┌─ Data section
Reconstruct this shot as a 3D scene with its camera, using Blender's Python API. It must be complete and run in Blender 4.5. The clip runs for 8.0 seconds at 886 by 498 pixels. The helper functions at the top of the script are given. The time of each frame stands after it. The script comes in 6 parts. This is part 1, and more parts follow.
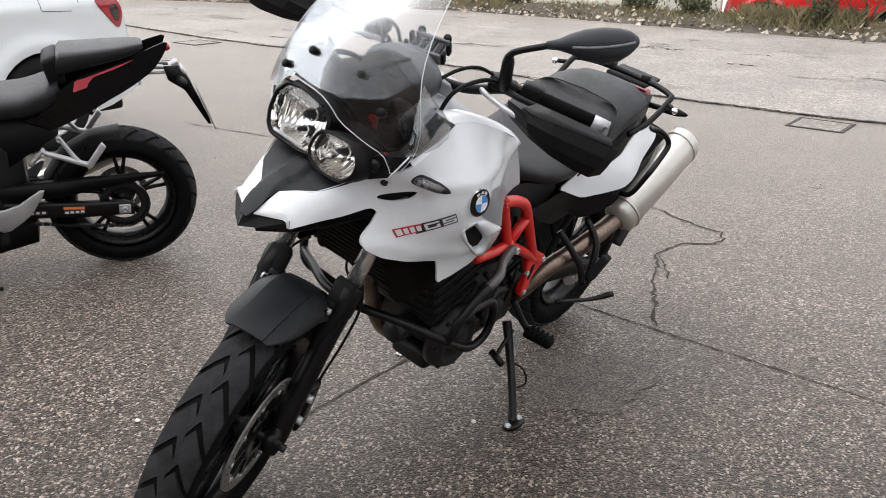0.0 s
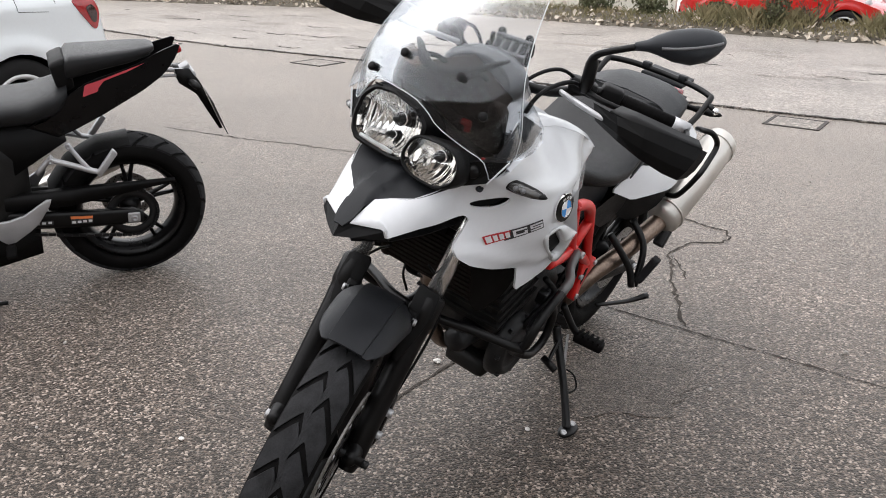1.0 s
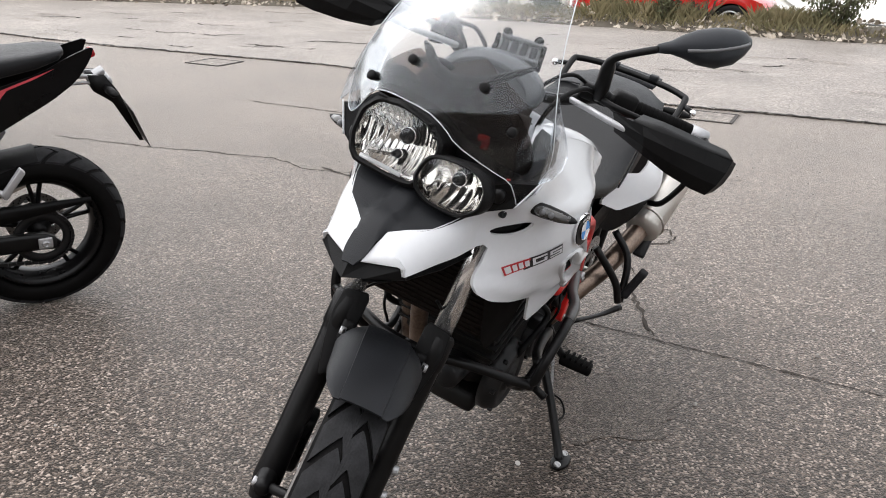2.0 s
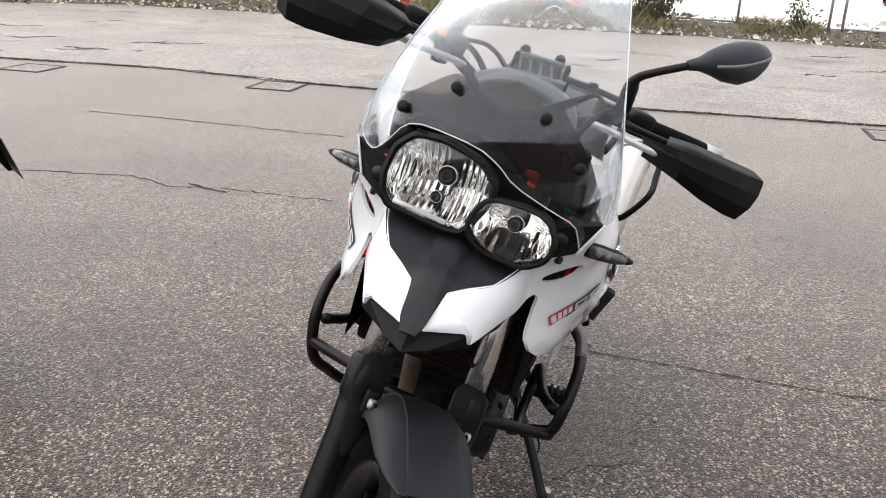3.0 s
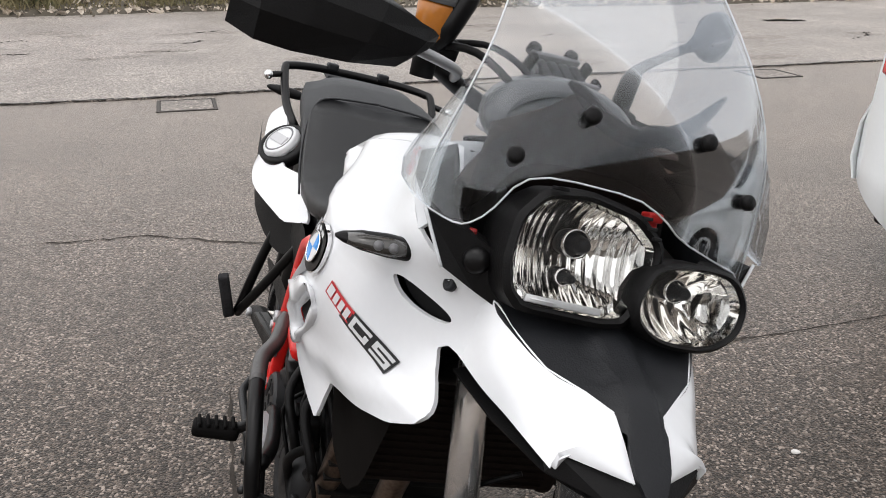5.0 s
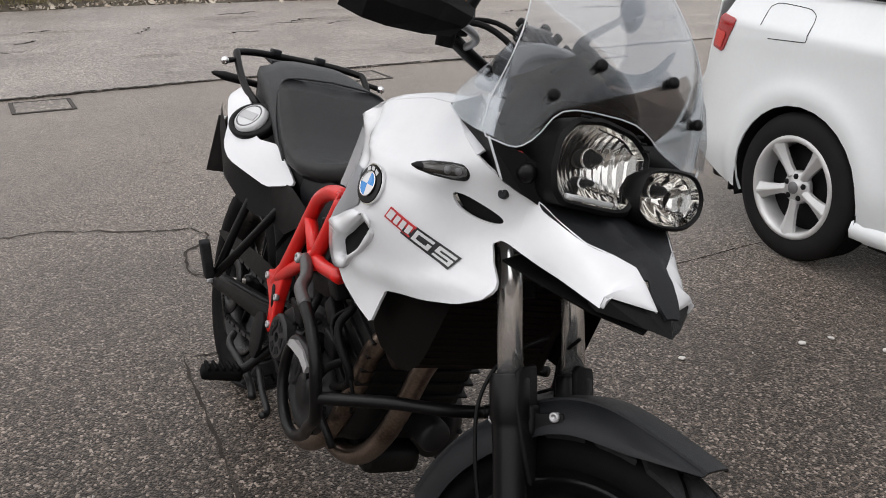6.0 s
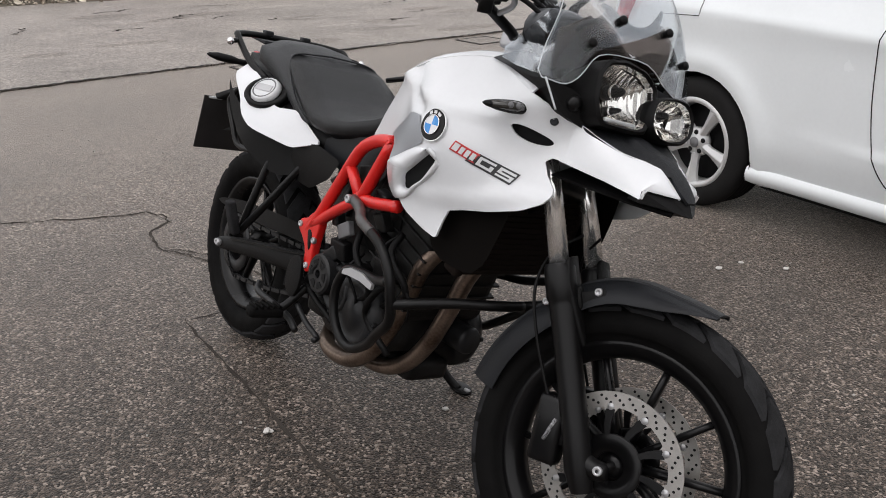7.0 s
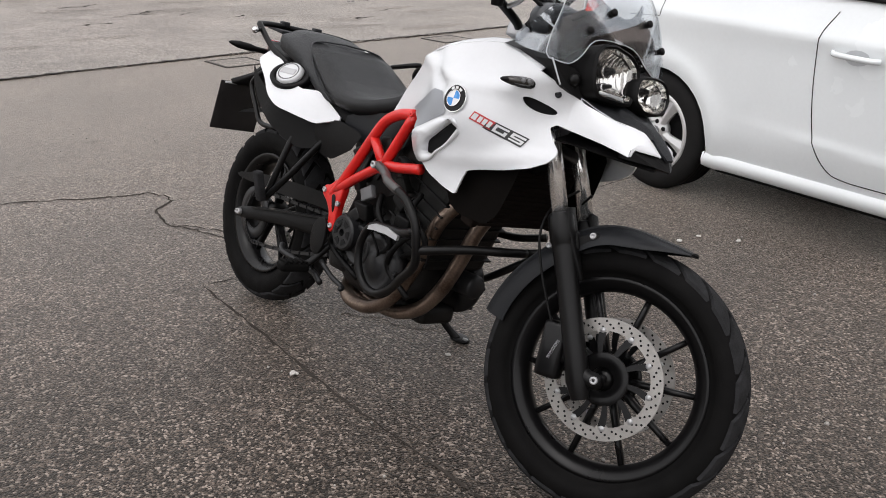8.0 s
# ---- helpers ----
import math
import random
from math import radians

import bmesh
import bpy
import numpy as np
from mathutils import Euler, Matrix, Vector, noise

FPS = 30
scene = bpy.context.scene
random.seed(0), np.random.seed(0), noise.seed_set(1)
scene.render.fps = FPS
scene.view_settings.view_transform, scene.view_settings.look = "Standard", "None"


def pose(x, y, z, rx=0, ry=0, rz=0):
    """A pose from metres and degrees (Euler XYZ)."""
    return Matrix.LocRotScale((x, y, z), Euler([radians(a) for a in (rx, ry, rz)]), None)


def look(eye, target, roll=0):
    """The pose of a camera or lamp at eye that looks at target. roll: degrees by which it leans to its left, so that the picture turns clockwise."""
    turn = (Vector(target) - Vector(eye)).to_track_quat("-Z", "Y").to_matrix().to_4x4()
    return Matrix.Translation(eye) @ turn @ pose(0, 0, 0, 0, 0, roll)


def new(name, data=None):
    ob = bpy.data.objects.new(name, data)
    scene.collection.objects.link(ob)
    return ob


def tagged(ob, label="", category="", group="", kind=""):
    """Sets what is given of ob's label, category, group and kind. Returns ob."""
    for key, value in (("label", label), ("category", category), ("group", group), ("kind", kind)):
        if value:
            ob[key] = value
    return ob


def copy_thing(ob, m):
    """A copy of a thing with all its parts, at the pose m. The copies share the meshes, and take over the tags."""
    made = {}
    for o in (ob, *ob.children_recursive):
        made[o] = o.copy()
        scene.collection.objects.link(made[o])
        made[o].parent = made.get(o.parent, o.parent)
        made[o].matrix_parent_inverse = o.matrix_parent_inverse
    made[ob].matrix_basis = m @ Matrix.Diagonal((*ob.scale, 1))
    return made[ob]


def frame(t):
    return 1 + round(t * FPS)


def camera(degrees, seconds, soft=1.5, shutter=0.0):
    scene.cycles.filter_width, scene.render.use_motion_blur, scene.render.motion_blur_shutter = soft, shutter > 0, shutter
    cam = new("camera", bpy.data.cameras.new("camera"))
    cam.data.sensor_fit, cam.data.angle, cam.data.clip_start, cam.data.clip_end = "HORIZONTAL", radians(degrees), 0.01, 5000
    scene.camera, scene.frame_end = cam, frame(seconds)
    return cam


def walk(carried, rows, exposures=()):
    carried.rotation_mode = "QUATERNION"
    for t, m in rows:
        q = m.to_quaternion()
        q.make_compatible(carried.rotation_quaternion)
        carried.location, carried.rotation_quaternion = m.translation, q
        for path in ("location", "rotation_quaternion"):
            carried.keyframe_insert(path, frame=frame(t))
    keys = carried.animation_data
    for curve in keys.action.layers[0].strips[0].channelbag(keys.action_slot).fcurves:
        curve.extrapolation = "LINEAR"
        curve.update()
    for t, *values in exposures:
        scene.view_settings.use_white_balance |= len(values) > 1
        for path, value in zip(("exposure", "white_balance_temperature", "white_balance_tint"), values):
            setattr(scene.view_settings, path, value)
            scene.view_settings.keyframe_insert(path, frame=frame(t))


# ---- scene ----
└─
### Exercise description
Write out each line of the listing above, exactly, from its first line to the line holding "from mathutils import", inclusive. Skip the pictures.

### Complete answer
Reconstruct this shot as a 3D scene with its camera, using Blender's Python API. It must be complete and run in Blender 4.5. The clip runs for 8.0 seconds at 886 by 498 pixels. The helper functions at the top of the script are given. The time of each frame stands after it. The script comes in 6 parts. This is part 1, and more parts follow.
0.0 s
1.0 s
2.0 s
3.0 s
5.0 s
6.0 s
7.0 s
8.0 s
# ---- helpers ----
import math
import random
from math import radians

import bmesh
import bpy
import numpy as np
from mathutils import Euler, Matrix, Vector, noise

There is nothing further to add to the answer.